Can hardly believe I harvested  on Wed. a good sized bag of broccoli florets from plants left growing, heavily mulched, no hoop cover, sub-zero temps. We enjoyed homemade organic potato, broccoli, onion, venison, soup....ummmmm

Comment by Ellen on January 28, 2013 at 5:08pm

Continuing , or to take away whatever strides this state has taken to mitigate the ruinous policies of  Ag. Sec Butz's era, that of only recognizing productivity, business aspect of farming, not the problems of land maintenance, or problems of the small farmer. Policies that ignore fertility, health of the soil, or the health, wisdom, thrift, stewardship of the farming community.

Published: January 25, 2013 3:00 a.m.

Editorials

No favors for farms

House Joint Resolution 5 and Senate Joint Resolution 27, identical pieces of legislation making their way through the two chambers, seek to AMEND the Indiana Constitution to prevent any legislative body from adopting any rules regulating farming.

Senate Bill 571, authored by Sen. Jim Banks, R-Columbia City would allow special interest groups, agri-business, or agricultural industry, not agri-CULTURE per se to write its own rules.

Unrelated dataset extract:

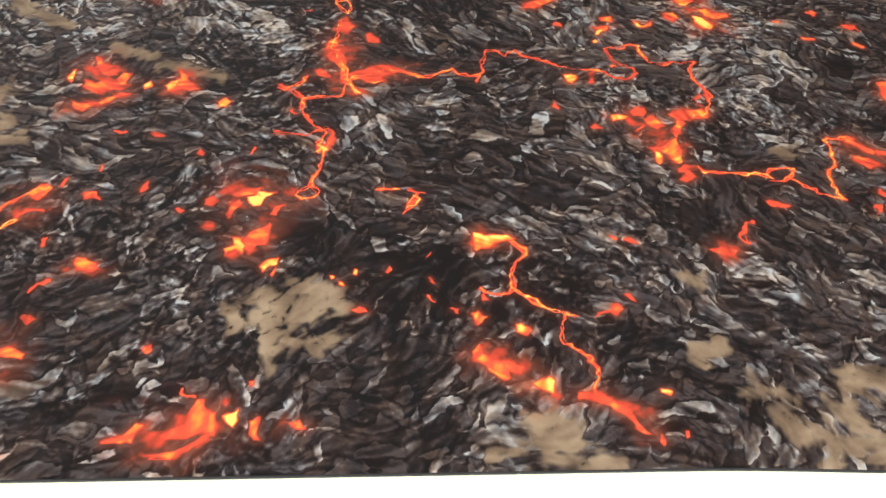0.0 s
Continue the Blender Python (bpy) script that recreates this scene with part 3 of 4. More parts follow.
ember(12.0, (649, 242), (671, 237))
ember(12.0, (880, 226), (891, 226))
ember(9.2, (484, 44), (491, 45))
ember(19.5, (824, 416), (856, 401), (865, 368))
ember(19.6, (1133, 465), (1171, 474))
ember(16.8, (1063, 378), (1083, 361))
ember(19.5, (1197, 306), (1201, 288))
ember(18.4, (1051, 85), (1059, 69), (1057, 37))
tone(-1.1, 51, (420, 455), (454, 453))
tone(-1.0, 63, (1070, 897), (1125, 907))
tone(-0.6, 46, (310, 553), (347, 551))
tone(-0.5, 54, (515, 651), (555, 649))
tone(0.6, 54, (889, 755), (934, 753))
tone(0.6, 63, (725, 914), (768, 918))
tone(-0.6, 51, (538, 158), (582, 154))
tone(-0.5, 60, (667, 370), (712, 340))
tone(-0.5, 55, (1119, 274), (1162, 245))
tone(-0.4, 51, (646, 214), (687, 197))
tone(-0.7, 40, (564, 164), (605, 165))
tone(-0.5, 50, (656, 166), (697, 167))
tone(0.5, 55, (86, 734), (148, 736))
lava(0.85, 1.6, (509, 584), (505, 559), (500, 535), (507, 513), (514, 491), (519, 470))
lava(0.85, 1.6, (521, 474), (540, 481), (561, 490), (582, 486), (602, 480))
lava(0.95, 1.5, (521, 467), (525, 457), (530, 447))
lava(0.8, 1.6, (485, 388), (491, 395), (495, 386), (494, 374), (488, 371), (496, 364), (491, 356))
lava(0.9, 1.5, (540, 470), (549, 468), (559, 473))
lava(0.9, 1.5, (580, 731), (596, 751), (606, 758), (615, 746), (626, 732))
lava(0.85, 1.5, (776, 840), (789, 859), (786, 886), (791, 910))
lava(0.78, 1.8, (646, 181), (650, 176), (661, 172), (671, 174), (677, 179))
lava(0.6, 1.6, (748, 152), (757, 153), (765, 157))
lava(0.95, 1.4, (589, 297), (594, 291), (588, 283), (581, 277))
lava(0.9, 1.4, (557, 306), (565, 305), (573, 305))
lava(0.6, 2.0, (914, 260), (907, 248), (909, 236))
pool(0.62, (238, 508), (246, 502), (252, 493), (263, 489), (269, 483), (269, 474), (261, 472), (252, 477), (243, 493))
pool(0.6, (238, 467), (248, 463), (259, 466), (274, 463), (281, 472), (282, 459), (276, 451), (265, 449), (256, 452), (252, 444), (242, 450), (237, 458))
pool(0.74, (270, 469), (275, 478), (282, 475), (281, 466), (277, 459), (273, 461))
pool(0.86, (218, 470), (222, 479), (225, 482), (226, 473), (223, 460))
pool(0.62, (230, 432), (239, 427), (250, 428), (254, 429), (251, 421), (244, 416), (237, 419), (231, 424))
pool(0.72, (255, 429), (265, 438), (275, 445), (286, 446), (279, 440), (269, 433), (258, 426))
pool(0.7, (335, 484), (340, 476), (347, 465), (353, 460), (359, 453), (349, 451), (340, 453), (332, 448), (327, 451), (331, 456), (324, 459), (332, 467), (336, 469))
pool(0.94, (322, 458), (328, 465), (335, 467), (333, 457), (328, 449))
pool(0.97, (300, 458), (305, 464), (309, 456), (303, 453))
pool(0.72, (381, 433), (388, 439), (395, 434), (391, 425), (384, 425))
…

Senate Bills 131 and 178 are nearly identical bills that seek to change state law so that the courts are required to award attorneys’ fees to the prevailing party when a lawsuit is deemed groundless or frivolous, and originally authored by CAFO owners.

Senate Bill 88, authored by Sen. Mike Delph, R-Carmel, also would require courts to make the losing party pay all legal fees, but it goes further in that it includes all civil lawsuits, not just those ruled frivolous.

Good grief!!!! ....... If it passes, Indiana would be the first state in America to adopt a “loser pays” system.